NH: I too picked up on the deprecating tone in the poems, which, like you say, displays the poet’s/speaker’s vulnerability. For me this positions the poet/speaker on an equal footing with the deceased in all of their imperfect humanness. What I didn’t pick up on immediately is the blending of the narrative and the lyric. “Shades” is interesting in this respect. In this poem, the blending of the narrative and the lyric mirrors the blending of the past and present, revealing a difference between, but also a repetition of generations. “Childless,” another lyric, and one of two poems referencing the struggle to have children, pulls me in because of the way it can be read as one of the most personal, narrative poems within the collection. The importance of and affinity to animals is present, and the description of boys playing recalls the brother. In “A Long Period of Sadness,” when “palms press against the window, feels like an echo,” the window also becomes mirror. Looking out and looking in/(back) are no longer distinct. As one of the last poems in the collection, for me it suggests a dislocation of the personal and intimate subject or self: “the calling of my name stops—released from what failed to bloom.” There is a failure to remember or mourn, but there is also a release from failure and a release as failure. Instead of trying to unconditionally assert itself, the voice gives into itself. This, for me, is one of the most powerful and exciting things a poet can do.
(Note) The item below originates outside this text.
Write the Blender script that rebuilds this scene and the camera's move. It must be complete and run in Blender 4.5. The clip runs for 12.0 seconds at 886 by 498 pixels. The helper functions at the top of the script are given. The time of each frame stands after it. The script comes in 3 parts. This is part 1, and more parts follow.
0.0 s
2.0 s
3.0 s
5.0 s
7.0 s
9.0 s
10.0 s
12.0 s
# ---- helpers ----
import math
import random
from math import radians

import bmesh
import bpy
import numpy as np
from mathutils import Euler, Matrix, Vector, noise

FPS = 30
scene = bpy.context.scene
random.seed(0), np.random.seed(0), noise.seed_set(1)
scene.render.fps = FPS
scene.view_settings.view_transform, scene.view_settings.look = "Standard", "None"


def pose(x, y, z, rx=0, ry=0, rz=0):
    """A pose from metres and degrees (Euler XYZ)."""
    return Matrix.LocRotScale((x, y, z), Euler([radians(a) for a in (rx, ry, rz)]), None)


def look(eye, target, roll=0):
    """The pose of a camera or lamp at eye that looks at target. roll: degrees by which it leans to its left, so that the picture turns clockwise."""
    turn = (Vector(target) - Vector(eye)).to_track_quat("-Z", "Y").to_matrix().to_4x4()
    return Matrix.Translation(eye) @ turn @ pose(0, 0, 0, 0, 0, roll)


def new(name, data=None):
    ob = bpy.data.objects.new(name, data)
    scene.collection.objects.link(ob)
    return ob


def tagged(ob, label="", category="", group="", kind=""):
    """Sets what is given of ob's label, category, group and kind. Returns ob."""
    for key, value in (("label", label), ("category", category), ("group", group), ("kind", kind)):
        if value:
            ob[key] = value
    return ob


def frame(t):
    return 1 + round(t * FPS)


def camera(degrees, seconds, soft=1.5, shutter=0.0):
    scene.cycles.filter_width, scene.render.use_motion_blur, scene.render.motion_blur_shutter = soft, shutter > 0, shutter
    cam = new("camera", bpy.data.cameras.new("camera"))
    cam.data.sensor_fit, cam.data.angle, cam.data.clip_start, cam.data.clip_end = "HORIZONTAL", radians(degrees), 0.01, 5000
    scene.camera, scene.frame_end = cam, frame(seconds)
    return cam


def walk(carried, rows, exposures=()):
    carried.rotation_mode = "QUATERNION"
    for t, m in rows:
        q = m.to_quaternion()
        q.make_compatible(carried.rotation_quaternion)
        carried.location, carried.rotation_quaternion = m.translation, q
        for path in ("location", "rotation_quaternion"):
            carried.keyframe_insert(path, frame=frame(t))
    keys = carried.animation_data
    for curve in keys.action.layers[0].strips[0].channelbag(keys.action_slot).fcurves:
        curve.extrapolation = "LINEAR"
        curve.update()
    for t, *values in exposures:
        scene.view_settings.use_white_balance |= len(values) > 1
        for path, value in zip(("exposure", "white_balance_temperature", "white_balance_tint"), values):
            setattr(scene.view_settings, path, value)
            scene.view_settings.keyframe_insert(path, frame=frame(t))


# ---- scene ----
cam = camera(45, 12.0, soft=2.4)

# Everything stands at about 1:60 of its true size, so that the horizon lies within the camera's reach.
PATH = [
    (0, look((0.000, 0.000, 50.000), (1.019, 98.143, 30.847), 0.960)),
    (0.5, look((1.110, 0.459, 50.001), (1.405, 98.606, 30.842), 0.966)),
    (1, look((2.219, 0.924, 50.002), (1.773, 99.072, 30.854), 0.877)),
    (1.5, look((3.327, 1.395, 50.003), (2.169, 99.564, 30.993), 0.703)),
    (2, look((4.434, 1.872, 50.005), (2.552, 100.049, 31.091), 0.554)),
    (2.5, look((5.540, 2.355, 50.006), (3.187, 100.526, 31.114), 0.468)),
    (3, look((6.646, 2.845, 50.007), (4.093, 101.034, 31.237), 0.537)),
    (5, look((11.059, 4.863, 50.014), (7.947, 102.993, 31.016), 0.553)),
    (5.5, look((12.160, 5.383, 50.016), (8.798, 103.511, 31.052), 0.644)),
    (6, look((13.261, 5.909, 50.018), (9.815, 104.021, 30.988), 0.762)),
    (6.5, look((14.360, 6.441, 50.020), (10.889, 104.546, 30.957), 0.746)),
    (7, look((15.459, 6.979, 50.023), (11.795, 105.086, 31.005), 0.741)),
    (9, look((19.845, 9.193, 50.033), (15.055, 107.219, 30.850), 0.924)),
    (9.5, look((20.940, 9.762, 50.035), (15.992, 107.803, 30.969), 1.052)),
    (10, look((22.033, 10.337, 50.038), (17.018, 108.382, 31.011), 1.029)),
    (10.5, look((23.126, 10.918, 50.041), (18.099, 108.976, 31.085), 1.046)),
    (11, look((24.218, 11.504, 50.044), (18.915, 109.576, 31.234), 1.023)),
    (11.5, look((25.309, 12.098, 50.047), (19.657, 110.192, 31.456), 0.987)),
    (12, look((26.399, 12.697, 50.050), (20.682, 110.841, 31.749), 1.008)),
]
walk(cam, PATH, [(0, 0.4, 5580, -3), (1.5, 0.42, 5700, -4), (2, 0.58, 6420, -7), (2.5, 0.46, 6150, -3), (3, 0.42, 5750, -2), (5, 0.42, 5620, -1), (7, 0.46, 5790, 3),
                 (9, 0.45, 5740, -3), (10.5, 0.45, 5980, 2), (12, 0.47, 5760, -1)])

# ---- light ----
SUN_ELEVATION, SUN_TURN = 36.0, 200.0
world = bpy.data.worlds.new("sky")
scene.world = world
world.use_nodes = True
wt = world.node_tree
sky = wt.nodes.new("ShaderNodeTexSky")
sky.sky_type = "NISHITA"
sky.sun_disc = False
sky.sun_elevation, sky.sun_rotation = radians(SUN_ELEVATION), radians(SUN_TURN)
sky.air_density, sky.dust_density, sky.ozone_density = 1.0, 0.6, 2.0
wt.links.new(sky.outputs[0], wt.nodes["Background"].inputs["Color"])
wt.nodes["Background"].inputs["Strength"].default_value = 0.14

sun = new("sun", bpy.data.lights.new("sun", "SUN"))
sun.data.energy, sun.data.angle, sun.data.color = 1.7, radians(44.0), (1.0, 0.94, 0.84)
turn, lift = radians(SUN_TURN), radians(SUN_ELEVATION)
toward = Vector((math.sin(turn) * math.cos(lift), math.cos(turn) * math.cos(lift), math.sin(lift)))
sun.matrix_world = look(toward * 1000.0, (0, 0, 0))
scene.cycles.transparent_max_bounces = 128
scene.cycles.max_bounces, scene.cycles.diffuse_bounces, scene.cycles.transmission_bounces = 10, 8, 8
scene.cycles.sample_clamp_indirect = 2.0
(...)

JM: I talked about those poems that seem to come to the page already resolved. I recognize they have value and purpose, especially for Kedney. For me, they are often a one-dimensional experience. I’m more drawn to poems that leave space for the reader to make meaning. “Between Earth and Sky” (coincidently also a title of one of my poems) and “Memories of My Father” are two of the poems that allow the reader this level of engagement. Both are lyric meditations: In one her brother, his “body in plastic beyond a window for claiming and naming”; in the other, her father, leaves “brown-edged, curled like cupped hands begging.” The former poem is in the past, the latter in present tense. Interestingly, these poems contain lots of white space. This is literally representative of the space where the reader can make meaning. These poems and “Good To See You,” “Ajoite in Quartz,” and “At the Cemetery” form the lyric center of the chapbook that culminates in the final triptych. Each of the final three poems is in present tense. In them the poet/speaker makes three moves that suggest “A Long Period of Sadness” is now at some distance. In “After a Death I Take a Walk” the poet/speaker realizes “it’s good to linger in the cool swells of wind,/ smelling new leaves,” as opposed to the “brown-edged” ones (“Memories of My Father”); in the penultimate poem, “A Long Period of Sadness,” the poet/speaker says, “no more” to the “throaty and hollow” wind that’s “dangerous” and “knocking at the screen door”; in the chapbook’s final poem, “Movement,” the poet/speaker, says, “I push memory’s mulch aside/ and listen to my breath climb/ the rungs of my ribs with more/ to give this world/ than a long cry.” Now, that’s an offering—and maybe also “progress.”